I’ve raised the question before of how countries try to limit the impact of what they perceive as unwelcome PD activities so I just that I’d connect two recent stories.

Firstly, the announcement by the Supreme Council of the Armed Forces in in Egypt that they will prevent a number of foreigners from leaving the country while they are investigated for interfering in the electoral process through the work of foreign funded NGOs.   In particular the case of Sam Lahood the head of the Egyptian office of the International Republican Institute has attracted attention.   The IRI gets funding from the US congress via the National Endowment for Democracy which originated with Ronald Reagan’s  Project Democracy.  The Egyptian regime sees foreign funded NGOs as a threat is making an effort to restrict their activities.  Given that the NGOs have been operating in a legal limbo they have plenty of scope to do so.

Secondly, there’s the ‘warm‘ welcome the new US Ambassador in Moscow, Michael McFaul received.  On his second day in the job state television accused him of wanting to foment revolution in Russia and suggested that opposition figures who were visiting the embassy were there to receive instructions.  McFaul is reported as saying that the previous day he had had a warm welcome from Russian officials.  Thus it looks like the media reaction was directed at the public diplomacy element of the job.

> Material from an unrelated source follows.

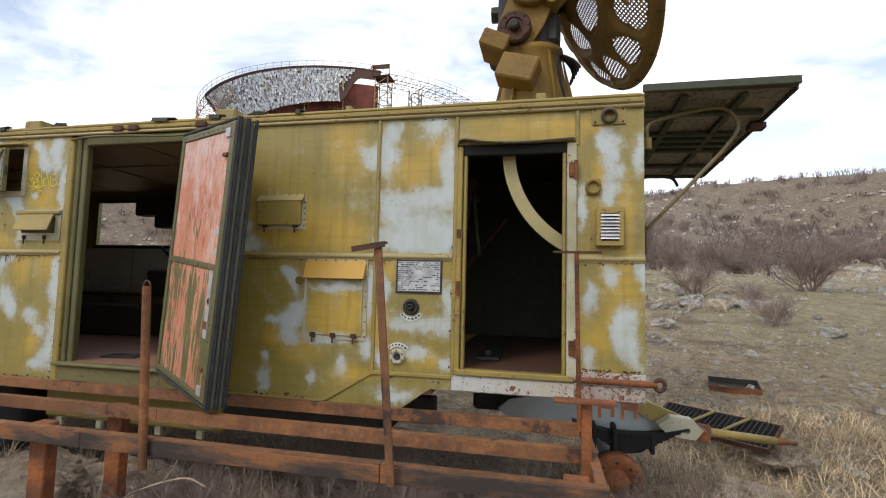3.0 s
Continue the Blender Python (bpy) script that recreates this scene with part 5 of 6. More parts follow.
for x, z in ((-6.43, 2.40), (-6.43, 2.33), (-6.45, 2.36), (-5.24, 2.5), (-5.2, 2.4), (-5.26, 2.36)):
    stroke(b, [(x - .012, z - .004), (x, z + .002), (x + .012, z)], .026, .005)
    stroke(b, [(x, z), (x, z - .06)], .005, .0055)
for x, z in ((-6.23, 2.21), (-5.65, 2.29), (-5.78, 2.33), (-5.30, 2.29), (-6.15, 2.38), (-6.33, 2.33)):
    stroke(b, [(x, z), (x + .002, z - .07)], .006, .006)
part("drips", b, M_BROWNSP, scrawl)["kind"] = "stuff"
LEMON = [
    [(-5.032, 2.826), (-5.001, 2.842)],
    [(-5.033, 2.803), (-5.004, 2.816)],
    [(-4.983, 2.817), (-5.024, 2.792), (-5.025, 2.745), (-4.997, 2.729), (-4.984, 2.765), (-5.016, 2.769)],
    [(-4.97, 2.8), (-4.935, 2.819), (-4.948, 2.784), (-4.915, 2.774), (-4.933, 2.738), (-4.971, 2.742)],
    [(-4.922, 2.791), (-4.891, 2.804), (-4.876, 2.753), (-4.912, 2.739), (-4.926, 2.773), (-4.883, 2.775)],
    [(-4.903, 2.821), (-4.921, 2.843), (-4.895, 2.861), (-4.867, 2.839), (-4.886, 2.81), (-4.851, 2.765), (-4.87, 2.742)],
    [(-4.847, 2.852), (-4.823, 2.744), (-4.812, 2.802), (-4.791, 2.808)],
    [(-4.79, 2.866), (-4.743, 2.72)],
]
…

In both cases it is the US commitment to democracy promotion activities that drives an element of conflict with the regime.  In the Egyptian case legal harassment is the tool and in Russia the state controlled media becomes a weapon to try and delegitimize foreign PD activities.

There is a broader question of how states manage foreign PD.   The US has the Foreign Agents Registration Act (FARA) passed in 1938 it was intended to regulate the operations of foreign propaganda offices as the Second World War approached.